**PROVIDED DATA**
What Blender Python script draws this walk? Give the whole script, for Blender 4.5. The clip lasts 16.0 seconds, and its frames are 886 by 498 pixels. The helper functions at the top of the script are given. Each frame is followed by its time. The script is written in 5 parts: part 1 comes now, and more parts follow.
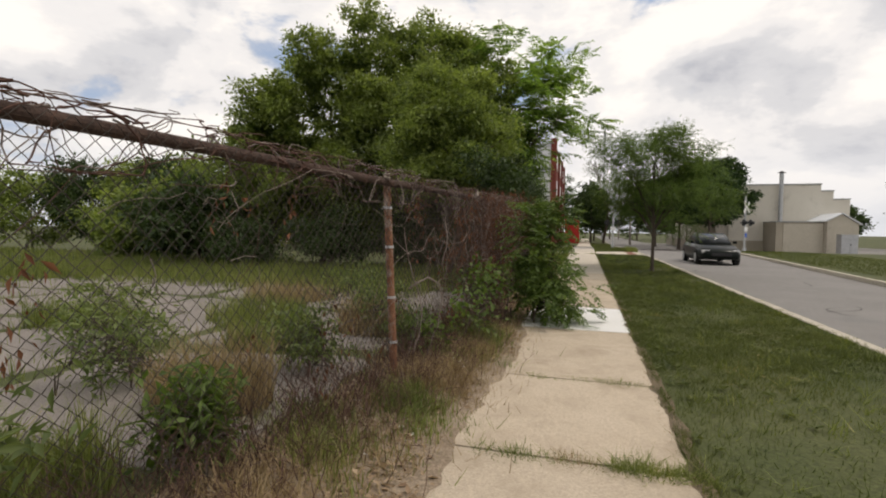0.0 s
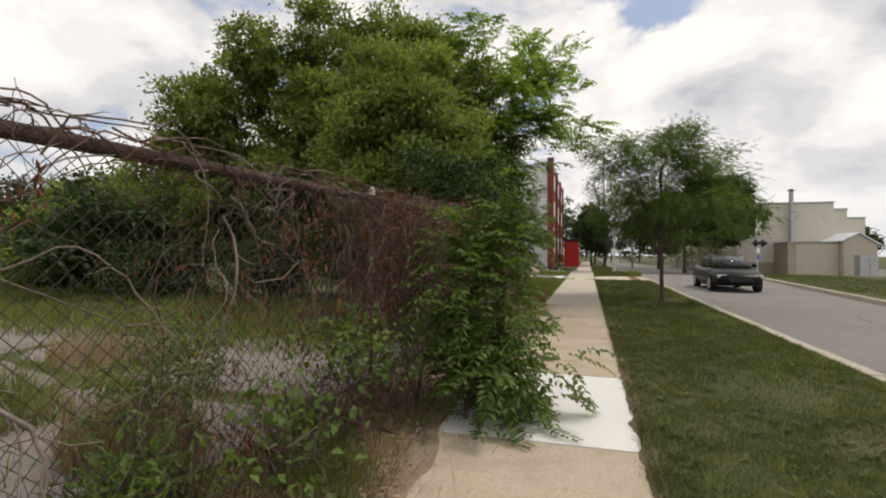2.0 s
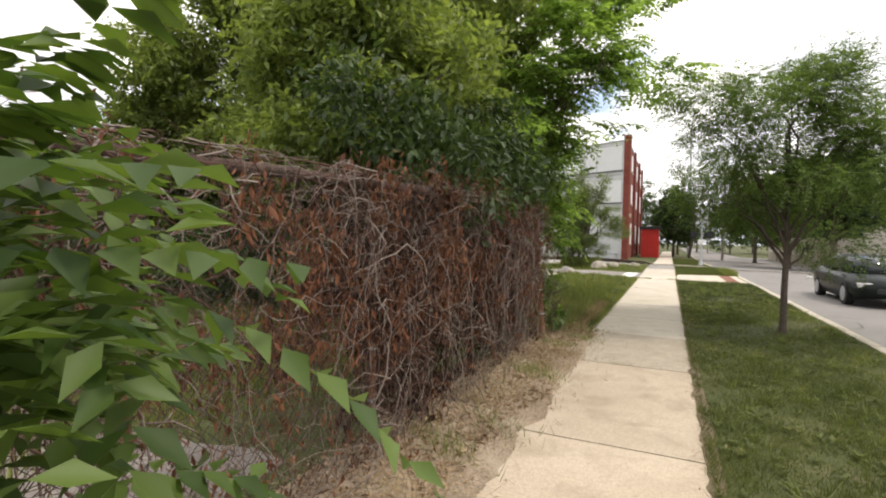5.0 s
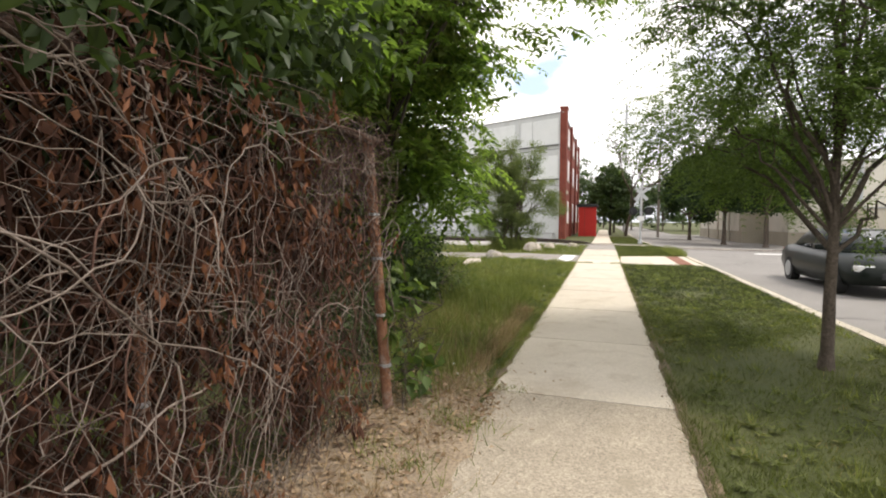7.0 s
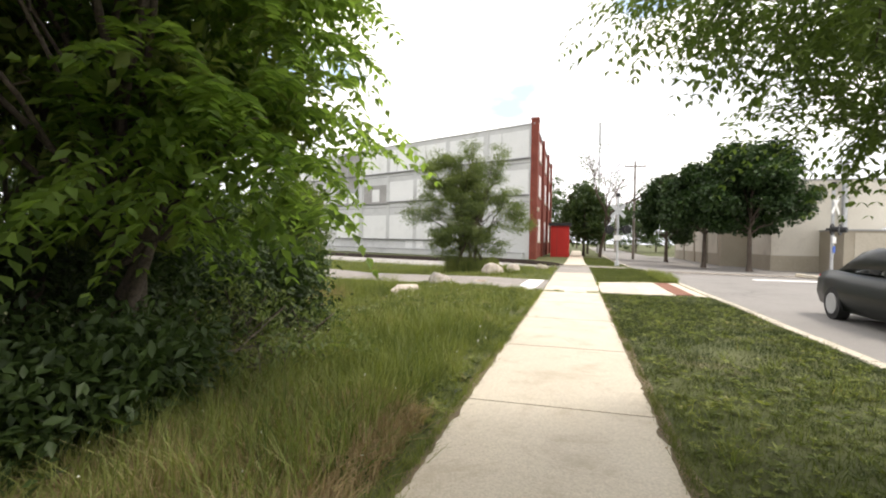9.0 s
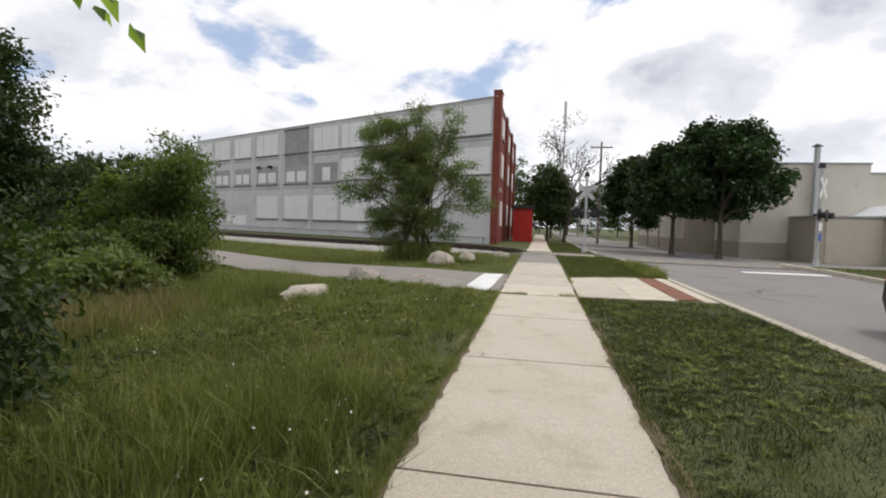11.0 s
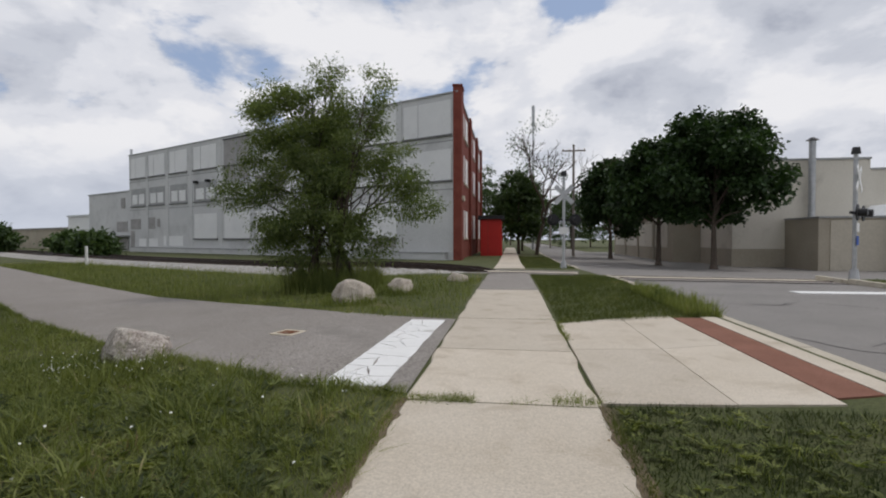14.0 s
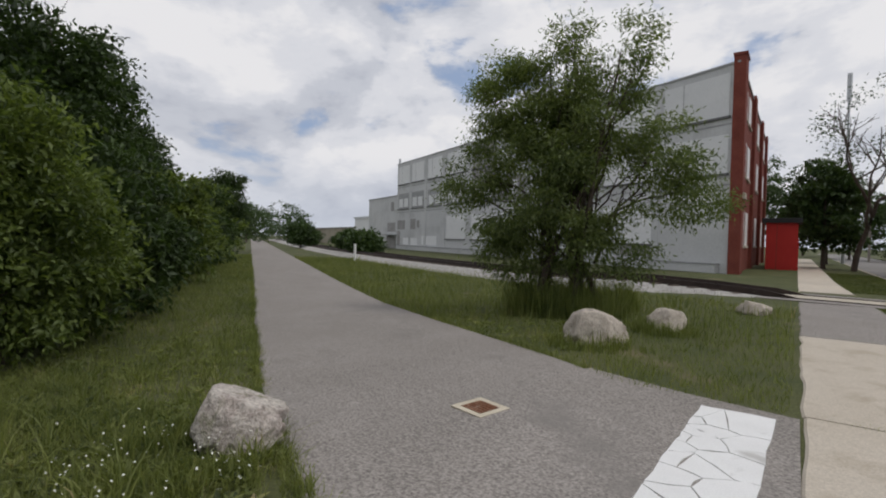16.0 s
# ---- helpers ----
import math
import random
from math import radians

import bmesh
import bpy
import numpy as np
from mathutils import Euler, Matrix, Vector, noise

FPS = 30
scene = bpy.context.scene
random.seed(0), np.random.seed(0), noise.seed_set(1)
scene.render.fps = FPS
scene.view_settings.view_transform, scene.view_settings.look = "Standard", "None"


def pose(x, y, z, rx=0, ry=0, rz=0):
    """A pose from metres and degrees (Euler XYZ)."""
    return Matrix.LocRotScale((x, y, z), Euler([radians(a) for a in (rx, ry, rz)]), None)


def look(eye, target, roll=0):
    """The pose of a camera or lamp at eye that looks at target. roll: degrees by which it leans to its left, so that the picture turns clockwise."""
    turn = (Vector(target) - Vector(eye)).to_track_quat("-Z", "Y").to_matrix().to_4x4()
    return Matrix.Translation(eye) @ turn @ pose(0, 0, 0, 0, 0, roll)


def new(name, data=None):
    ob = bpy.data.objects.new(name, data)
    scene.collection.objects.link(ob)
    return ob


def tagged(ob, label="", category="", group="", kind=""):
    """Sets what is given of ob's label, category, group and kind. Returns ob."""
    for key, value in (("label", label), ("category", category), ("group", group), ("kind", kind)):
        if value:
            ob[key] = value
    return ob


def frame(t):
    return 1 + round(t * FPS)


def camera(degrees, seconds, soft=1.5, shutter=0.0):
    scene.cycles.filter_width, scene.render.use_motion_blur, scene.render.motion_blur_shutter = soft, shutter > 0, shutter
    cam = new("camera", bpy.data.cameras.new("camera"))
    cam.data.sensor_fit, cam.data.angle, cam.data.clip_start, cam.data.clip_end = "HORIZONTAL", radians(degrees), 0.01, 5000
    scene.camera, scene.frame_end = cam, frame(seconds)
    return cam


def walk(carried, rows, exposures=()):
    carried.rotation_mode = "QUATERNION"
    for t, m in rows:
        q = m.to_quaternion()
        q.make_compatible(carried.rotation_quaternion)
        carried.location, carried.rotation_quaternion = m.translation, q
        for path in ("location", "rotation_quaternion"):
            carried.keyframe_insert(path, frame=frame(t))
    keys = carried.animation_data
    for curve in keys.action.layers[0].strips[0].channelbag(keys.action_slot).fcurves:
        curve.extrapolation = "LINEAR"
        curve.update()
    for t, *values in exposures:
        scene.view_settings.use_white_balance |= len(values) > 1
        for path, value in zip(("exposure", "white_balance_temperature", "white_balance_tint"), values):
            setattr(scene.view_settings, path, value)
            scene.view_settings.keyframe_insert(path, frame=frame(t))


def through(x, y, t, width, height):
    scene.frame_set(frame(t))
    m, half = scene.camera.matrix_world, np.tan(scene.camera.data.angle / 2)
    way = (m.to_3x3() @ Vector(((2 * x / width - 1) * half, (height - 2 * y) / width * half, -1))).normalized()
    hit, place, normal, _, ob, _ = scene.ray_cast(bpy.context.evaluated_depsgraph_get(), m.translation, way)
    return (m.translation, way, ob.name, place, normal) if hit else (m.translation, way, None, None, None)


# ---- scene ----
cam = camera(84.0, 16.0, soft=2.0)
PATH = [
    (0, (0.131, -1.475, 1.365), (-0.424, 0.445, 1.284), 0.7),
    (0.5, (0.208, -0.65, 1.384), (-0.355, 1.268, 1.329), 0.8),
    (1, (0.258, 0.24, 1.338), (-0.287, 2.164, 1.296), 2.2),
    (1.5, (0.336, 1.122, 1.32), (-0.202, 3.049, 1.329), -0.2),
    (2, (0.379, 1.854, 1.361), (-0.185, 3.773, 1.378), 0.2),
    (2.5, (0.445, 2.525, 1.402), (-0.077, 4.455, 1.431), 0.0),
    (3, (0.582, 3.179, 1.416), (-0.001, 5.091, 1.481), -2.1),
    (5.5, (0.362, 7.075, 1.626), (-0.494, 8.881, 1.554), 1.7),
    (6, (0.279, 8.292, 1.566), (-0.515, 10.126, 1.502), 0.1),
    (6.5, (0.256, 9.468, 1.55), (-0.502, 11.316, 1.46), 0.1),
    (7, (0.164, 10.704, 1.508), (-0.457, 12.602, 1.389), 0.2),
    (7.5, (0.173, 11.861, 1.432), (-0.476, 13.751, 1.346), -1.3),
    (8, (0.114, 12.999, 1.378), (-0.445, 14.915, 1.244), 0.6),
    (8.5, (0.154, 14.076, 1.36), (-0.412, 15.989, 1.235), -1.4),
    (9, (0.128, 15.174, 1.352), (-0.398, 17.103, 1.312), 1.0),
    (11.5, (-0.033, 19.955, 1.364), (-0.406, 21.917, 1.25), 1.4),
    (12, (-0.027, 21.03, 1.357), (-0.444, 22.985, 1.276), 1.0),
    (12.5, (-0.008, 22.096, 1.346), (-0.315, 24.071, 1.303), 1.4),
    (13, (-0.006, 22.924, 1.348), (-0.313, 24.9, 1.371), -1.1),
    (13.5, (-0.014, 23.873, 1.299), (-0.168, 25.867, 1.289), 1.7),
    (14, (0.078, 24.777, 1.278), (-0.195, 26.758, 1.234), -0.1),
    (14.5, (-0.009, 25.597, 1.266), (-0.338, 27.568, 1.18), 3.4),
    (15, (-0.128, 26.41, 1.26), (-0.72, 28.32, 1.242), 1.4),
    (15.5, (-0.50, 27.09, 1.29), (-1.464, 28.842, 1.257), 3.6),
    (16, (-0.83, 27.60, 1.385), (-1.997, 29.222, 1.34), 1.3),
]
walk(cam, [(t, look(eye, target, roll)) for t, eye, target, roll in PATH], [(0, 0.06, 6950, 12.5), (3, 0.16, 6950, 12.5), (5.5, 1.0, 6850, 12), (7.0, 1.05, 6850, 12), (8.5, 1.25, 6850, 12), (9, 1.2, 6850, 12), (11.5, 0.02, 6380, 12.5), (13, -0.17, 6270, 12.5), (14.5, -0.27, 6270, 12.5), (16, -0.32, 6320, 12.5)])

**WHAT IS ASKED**
In the listing above, find the line with "for t, m in" and the line with "return (m.translation, way, ob.name, place, normal)", then print exactly those lines and every line between them.

**WRITTEN RESPONSE**
    for t, m in rows:
        q = m.to_quaternion()
        q.make_compatible(carried.rotation_quaternion)
        carried.location, carried.rotation_quaternion = m.translation, q
        for path in ("location", "rotation_quaternion"):
            carried.keyframe_insert(path, frame=frame(t))
    keys = carried.animation_data
    for curve in keys.action.layers[0].strips[0].channelbag(keys.action_slot).fcurves:
        curve.extrapolation = "LINEAR"
        curve.update()
    for t, *values in exposures:
        scene.view_settings.use_white_balance |= len(values) > 1
        for path, value in zip(("exposure", "white_balance_temperature", "white_balance_tint"), values):
            setattr(scene.view_settings, path, value)
            scene.view_settings.keyframe_insert(path, frame=frame(t))


def through(x, y, t, width, height):
    scene.frame_set(frame(t))
    m, half = scene.camera.matrix_world, np.tan(scene.camera.data.angle / 2)
    way = (m.to_3x3() @ Vector(((2 * x / width - 1) * half, (height - 2 * y) / width * half, -1))).normalized()
    hit, place, normal, _, ob, _ = scene.ray_cast(bpy.context.evaluated_depsgraph_get(), m.translation, way)
    return (m.translation, way, ob.name, place, normal) if hit else (m.translation, way, None, None, None)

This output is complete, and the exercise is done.